Get while the gettin’s good
It’s true that 3D Systems’ rapid acquisitions policy has fueled growth, but I’m not sure this is a bad thing. One charge frequently lobbed at the big 3D printers, 3D Systems and Stratasys, Ltd. (NASDAQ:SSYS) , is that even though the 3-D printing market is growing rapidly, the industry is pretty fragmented and there’s no telling who the eventual winners will be. However, investors looking to capitalize on the broad trend have limited options in getting exposure to this market, so many of them have piled into 3D Systems and Stratasys, pushing their share prices to astronomical heights.
You can look at this as the start of a bubble, but 3D Systems and Stratasys are both using their lofty stock prices to aggressively consolidate the market. Stratasys’ share price propped up an influential merger with major provider Objet, while in 2012 alone 3D Systems raised $107 million from common stock offerings to deploy for acquisitions. If management can continue to use their bubbly stock prices to firm up market share in an undeniably fast-growing market, I think investors today will be rewarded for bidding up shares.

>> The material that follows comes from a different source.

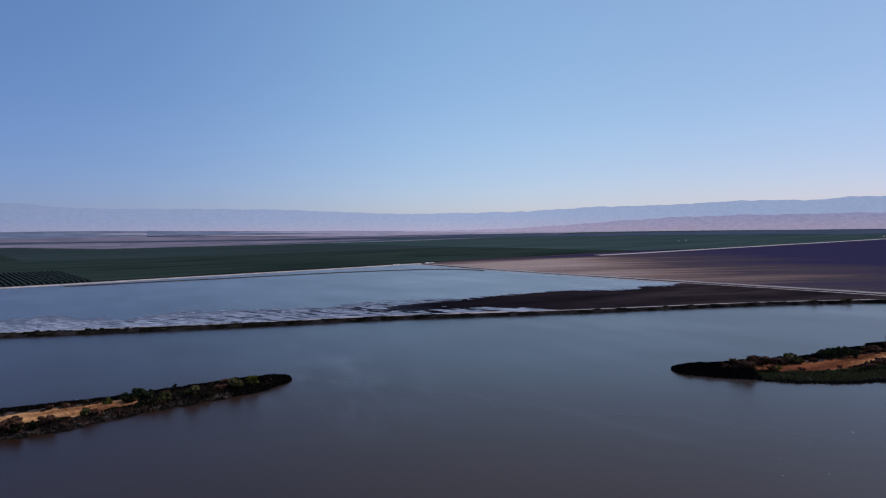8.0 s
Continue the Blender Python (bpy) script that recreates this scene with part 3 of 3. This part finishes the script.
# the trees and larger shrubs, one by one
for kind, x, y, size, wide in [
    ("tree", -79, 289, 0.9, 1.35), ("slim", -105.5, 277, 0.95, 1.0), ("olive", -96.6, 272, 1.15, 1.2), ("olive", -104, 266, 1.0, 1.1),
    ("willow", -112, 269, 0.85, 0.95), ("willow", -115, 268.5, 1.0, 0.95), ("willow", -119.5, 267, 0.9, 1.0), ("dark", -117, 265, 1.0, 1.1), ("lush", -124, 263, 0.8, 1.1), ("olive", -123.5, 248.5, 0.9, 1.0),
    ("rust", -131.5, 239.5, 1.45, 1.2), ("dark", -138.5, 233.5, 1.2, 1.1), ("dark", -133.5, 236, 1.05, 1.0), ("lush", -158.5, 250, 0.95, 1.2),
    ("lush", -170, 243, 1.0, 1.1), ("rust", -137, 259, 1.0, 1.2), ("rust", -142, 257.5, 0.8, 1.1), ("rust", -89, 281, 0.95, 1.1),
    ("olive", -84, 284, 0.9, 1.1), ("rust", -74, 294, 0.9, 1.1), ("dark", -92, 273, 0.95, 1.1), ("dark", -108, 262, 0.9, 1.1), ("dark", -150, 229, 1.0, 1.1), ("rust", -126, 240, 0.9, 1.0), ("rust", -140, 234.5, 1.3, 1.3), ("rust", -146, 232.5, 1.2, 1.2), ("rust", -121.5, 250, 1.5, 1.2),
]:
    put(kind, x, y, ground_at(left, x, y, LEFT_CREST), size * {'tree': 0.86, 'slim': 1.0, 'olive': 1.12}.get(kind, 0.9), wide)
for kind, x, y, size, wide in [
    ("willow", 177, 328, 0.85, 1.0), ("willow", 181.5, 329.5, 1.2, 0.95), ("willow", 187, 330, 1.1, 1.0), ("willow", 193, 330, 0.9, 1.1),
    ("olive", 248, 372, 1.2, 1.5), ("olive", 256, 377, 1.1, 1.3), ("dark", 213, 326, 1.35, 1.0), ("dark", 217, 318, 1.3, 1.1), ("willow", 222, 318, 0.8, 1.0), ("dark", 228, 322, 1.4, 1.2),
    ("bright", 144, 305, 0.75, 0.9), ("rust", 129, 306, 1.5, 1.1), ("rust", 124, 309, 1.3, 1.1), ("rust", 135, 311, 1.45, 1.1), ("rust", 141, 317, 1.35, 1.0), ("rust", 147, 320.5, 1.2, 1.1), ("rust", 132, 314, 1.2, 1.2),
]:
    put(kind, x, y, ground_at(right, x, y, RIGHT_CREST), size * 1.1, wide * 1.1)
for kind, x, y, size, wide in [
    ("rust", 151.5, 317, 1.0, 1.2), ("olive", 158, 320, 0.95, 1.2), ("rust", 163, 321.5, 0.9, 1.1), ("rust", 169, 322, 1.05, 1.2), ("dark", 156, 323, 0.9, 1.2), ("rust", 209, 342, 1.0, 1.3), ("rust", 202, 339, 0.8, 1.2),
    ("rust", 180, 309, 0.8, 1.0), ("rust", 195.5, 313, 0.9, 1.1), ("rust", 202, 316, 1.0, 1.0), ("rust", 216, 344, 1.0, 1.3), ("rust", 225, 350, 1.0, 1.2), ("dark", 262, 385, 1.2, 1.3), ("rust", 234, 356, 1.0, 1.2),
]:
    put(kind, x, y, ground_at(right, x, y, RIGHT_CREST), size * 1.1, wide * 1.1)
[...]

So what accounts for the past week’s dramatic price swings? This isn’t the most popular opinion, but I suspect that 3D Systems’ oddly timed 3-for-2 stock split had something to do with the sell-off. 3D Systems didn’t just increase the number of shares outstanding by 50% on the same day of its earnings release, it also released its earnings report to analysts only 20 minutes before hosting the earnings call. This is highly unusual, and it didn’t give analysts a lot of time to examine the earnings numbers, something CEO Abraham Reichental got chastised for on the call. This might have led hurried investors to compare Wall Street earnings per share pre-split estimates with actual results and management guidance that reflected post-split numbers.